Project points into images $B$ and $C$.

In [None]:
def project(K, R_inC_ofA, p_inC_ofA, p_inA):
    p_inC = apply_transform(R_inC_ofA, p_inC_ofA, p_inA)
    assert(np.all(p_inC[:, 2] > 0))
    q = np.row_stack([K @ p_inC_i / p_inC_i[2] for p_inC_i in p_inC])
    return q[:, 0:2]

b = project(K, R_inB_ofA, p_inB_ofA, p_inA_true)
c = project(K, R_inC_ofA, p_inC_ofA, p_inA_true)

Knowns:

* `b` and `c` are the image coordinates $b_1, \dotsc, b_n$ and $c_1, \dotsc, c_n$ of projected points
* `R_inB_ofA` and `p_inB_ofA` is the pose of frame $B$ in frame $A$
* `R_inC_ofA` and `p_inC_ofA` is the pose of frame $C$ in frame $A$

Unknowns:

* `p_inA_true` is the true value of $p^A_1, \dotsc, p^A_n$

## Get reference solution with OpenCV

Estimate $p^A_1, \dotsc, p^A_n$.

In [None]:
points = cv2.triangulatePoints(
    K @ np.column_stack([R_inB_ofA, p_inB_ofA]),
    K @ np.column_stack([R_inC_ofA, p_inC_ofA]),
    b.copy().T,
    c.copy().T,
)

# Normalize points
points /= points[-1, :]

# Extract non-homogeneous coordinates
p_inA_cv = points[0:3, :].T

Check that results are correct.

In [None]:
assert(np.allclose(p_inA_cv, p_inA_true))

## Get solution with your own code

Define a function to do triangulation (i.e., estimate $p^A_1, \dotsc, p^A_n$ given $b_1, \dotsc, b_n$, $c_1, \dotsc, c_n$, $R^B_A$, $p^B_A$, $R^C_A$, $p^C_A$, and $K$).

In [None]:
def triangulate(b, c, R_inB_ofA, p_inB_ofA, R_inC_ofA, p_inC_ofA, K):
    # Compute relative pose
    # ... FIXME ...

    # Compute normalized image coordinates
    # ... FIXME ...

    # Compute depths in both images and verify (e.g., assert) all are positive
    # ... FIXME ...

    # Compute points in frame C
    # ... FIXME ...

    # Compute points in frame A
    # ... FIXME ...

    p_inA = None

    return p_inA

Apply function to do triangulation.

In [None]:
p_inA = triangulate(b, c, R_inB_ofA, p_inB_ofA, R_inC_ofA, p_inC_ofA, K)

Check that results are correct.

In [None]:
assert(np.allclose(p_inA, p_inA_true))

# Reflection

Answer the following questions:

* What happens if the origin of frame $B$ and the origin of frame $C$ are at the same point?
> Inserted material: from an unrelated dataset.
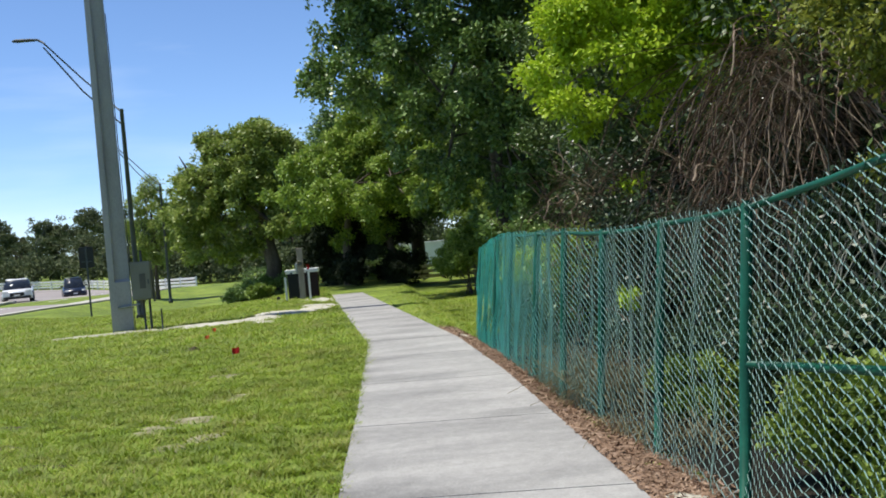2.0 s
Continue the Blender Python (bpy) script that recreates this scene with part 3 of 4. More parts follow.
g = np.random.default_rng(5)
n = 14000
yy = 3 + 14.4 * g.random(n) ** 1.15
x0 = np.array([right_edge(v) for v in yy])
x1 = np.array([fence_x(v) + 0.12 for v in yy])
xx = x0 - 0.02 + (x1 - x0 + 0.02) * g.random(n) ** 0.9
zz = np.array([ground_z(a, b) for a, b in zip(xx, yy)]) + 0.025 + 0.02 * g.random(n)
zz = np.where(xx < x0 + 0.02, np.maximum(zz, 0.006), zz)
d = g.normal(size=(n, 3)) * [1, 1, 0.25]
d /= np.linalg.norm(d, axis=1, keepdims=True)
s = np.cross(d, g.normal(size=(n, 3)) * 0.4 + [0, 0, 1])
s /= np.linalg.norm(s, axis=1, keepdims=True)
ln, wd = (0.007 + 0.022 * g.random(n) ** 1.6)[:, None], (0.003 + 0.006 * g.random(n))[:, None]
p = np.stack([xx, yy, zz], 1)
v = np.stack([p - d * ln - s * wd, p + d * ln - s * wd * 0.6, p + d * ln * 0.8 + s * wd, p - d * ln + s * wd * 0.8], 1)
tagged(quads("bark_chips", v, "mulch"), "loose brown bark chips and dead leaves", "mulch", kind="stuff")


# ---- lawn blades ----
def blades(name, count, x0, x1, y0, y1, h, w, seed, power, label):
    g = np.random.default_rng(seed)
    y = y0 + (y1 - y0) * g.random(count) ** power
    x = x0 + (x1 - x0) * g.random(count)
    le = np.array([left_edge(b) for b in y]) if x1 <= 0 else None
    keep = (x < le - 0.005 + 0.03 * g.random(count)) if le is not None else (x > np.array([right_edge(b) for b in y]) - 0.02)
    clump0 = np.sin(x * 23 + 3 * np.sin(y * 9)) * np.sin(y * 19 + 2 * np.sin(x * 13))
    for a, b, rx, ry in BARE:
        q = ((x - a) / rx) ** 2 + ((y - b) / ry) ** 2
        keep &= (q + 0.9 * clump0 > 1.1) | (g.random(count) < 0.3)
    for a, b, rx, ry, tn in PATCHES:
        q = ((x - a) / rx) ** 2 + ((y - b) / ry) ** 2
        keep &= (q > 1.0) | (g.random(count) < 0.2)
    clump = np.array([noise.noise((a * 4.5, b * 4.5, 0)) + 0.6 * noise.noise((a * 11, b * 11, 4)) + 0.35 * noise.noise((a * 0.9, b * 0.9, 7)) for a, b in zip(x, y)])
    keep &= clump + 0.45 * g.random(count) > -0.06
    rim = np.minimum(np.minimum(x - x0, y - y0), y1 - y) / 1.5
    keep &= g.random(count) < rim
    x, y, clump = x[keep], y[keep], clump[keep]
    n = len(x)
    z = np.array([ground_z(a, b) for a, b in zip(x, y)]) - 0.004
    hh = h * (0.5 + 0.7 * g.random(n)) * (1 + 0.6 * clump)
    ang = g.random(n) * 6.283
    lean = 0.8 + 1.6 * g.random(n)
    p = np.stack([x, y, z], 1)
    side = np.stack([np.cos(ang), np.sin(ang), 0 * ang], 1) * (w * (0.6 + 0.8 * g.random(n)))[:, None]
    tip = p + np.stack([-np.sin(ang) * lean * hh, np.cos(ang) * lean * hh, hh], 1)
    ob = quads(name, np.stack([p - side, p + side, tip], 1), "blade")
    return tagged(ob, label, "grass", kind="stuff")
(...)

Would your method still work? Form and test a hypothesis.
* What would cause your method to estimate a negative depth? Would it be better to raise an exception or to discard the point (i.e., not add the point to your reconstruction) in this case?

You could also try applying your method to real data (e.g., to feature matches from a third image, given an existing two-view reconstruction from two images) rather than synthetic data.